▸ Task input

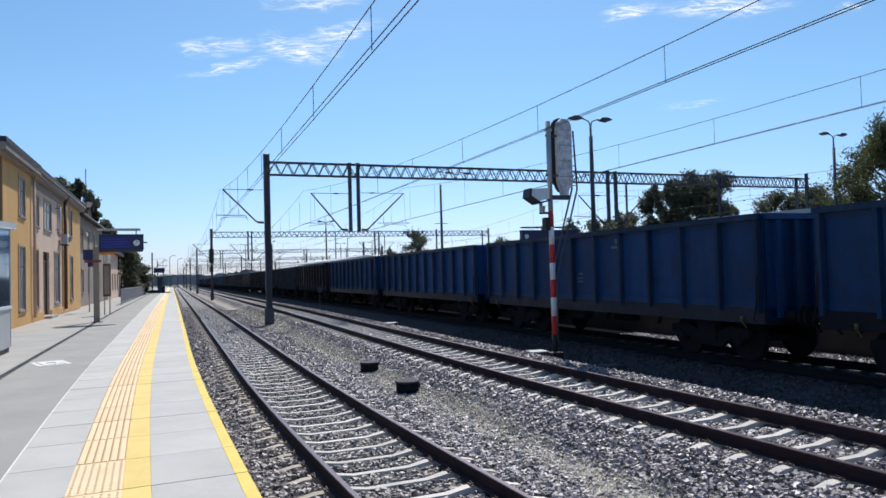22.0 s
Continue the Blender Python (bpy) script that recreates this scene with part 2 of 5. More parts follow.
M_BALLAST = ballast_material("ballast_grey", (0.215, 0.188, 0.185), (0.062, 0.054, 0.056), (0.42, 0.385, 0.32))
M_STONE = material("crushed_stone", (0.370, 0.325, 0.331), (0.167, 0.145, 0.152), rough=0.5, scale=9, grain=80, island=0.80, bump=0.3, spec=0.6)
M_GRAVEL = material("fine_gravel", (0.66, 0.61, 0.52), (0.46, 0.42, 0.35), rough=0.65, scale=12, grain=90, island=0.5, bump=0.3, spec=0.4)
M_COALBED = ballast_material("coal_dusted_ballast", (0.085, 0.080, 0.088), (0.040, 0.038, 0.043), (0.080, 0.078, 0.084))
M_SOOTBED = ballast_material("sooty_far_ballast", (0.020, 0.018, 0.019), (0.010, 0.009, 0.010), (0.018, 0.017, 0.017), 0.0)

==

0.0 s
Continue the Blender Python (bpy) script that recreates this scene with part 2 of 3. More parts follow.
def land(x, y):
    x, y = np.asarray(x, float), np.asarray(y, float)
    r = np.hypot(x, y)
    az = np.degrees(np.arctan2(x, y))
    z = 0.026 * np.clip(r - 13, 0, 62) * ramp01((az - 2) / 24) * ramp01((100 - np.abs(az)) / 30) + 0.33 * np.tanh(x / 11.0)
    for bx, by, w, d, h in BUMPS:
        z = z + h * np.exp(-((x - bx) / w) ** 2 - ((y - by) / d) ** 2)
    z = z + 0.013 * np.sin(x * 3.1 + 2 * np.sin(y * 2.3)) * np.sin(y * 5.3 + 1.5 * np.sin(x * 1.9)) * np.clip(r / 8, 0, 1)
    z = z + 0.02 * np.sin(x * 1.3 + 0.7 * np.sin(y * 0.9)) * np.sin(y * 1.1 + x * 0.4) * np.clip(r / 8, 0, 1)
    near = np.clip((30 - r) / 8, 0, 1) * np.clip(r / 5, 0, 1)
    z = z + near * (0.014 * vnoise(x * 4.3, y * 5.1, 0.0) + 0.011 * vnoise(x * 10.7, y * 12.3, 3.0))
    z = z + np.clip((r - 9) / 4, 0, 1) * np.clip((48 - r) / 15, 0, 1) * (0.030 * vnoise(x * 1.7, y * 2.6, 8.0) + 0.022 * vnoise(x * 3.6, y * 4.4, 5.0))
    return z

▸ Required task
Select from the material above each line in which the string "this" appears, and list those lines.

▸ Finished answer
Continue the Blender Python (bpy) script that recreates this scene with part 2 of 5. More parts follow.
Continue the Blender Python (bpy) script that recreates this scene with part 2 of 3. More parts follow.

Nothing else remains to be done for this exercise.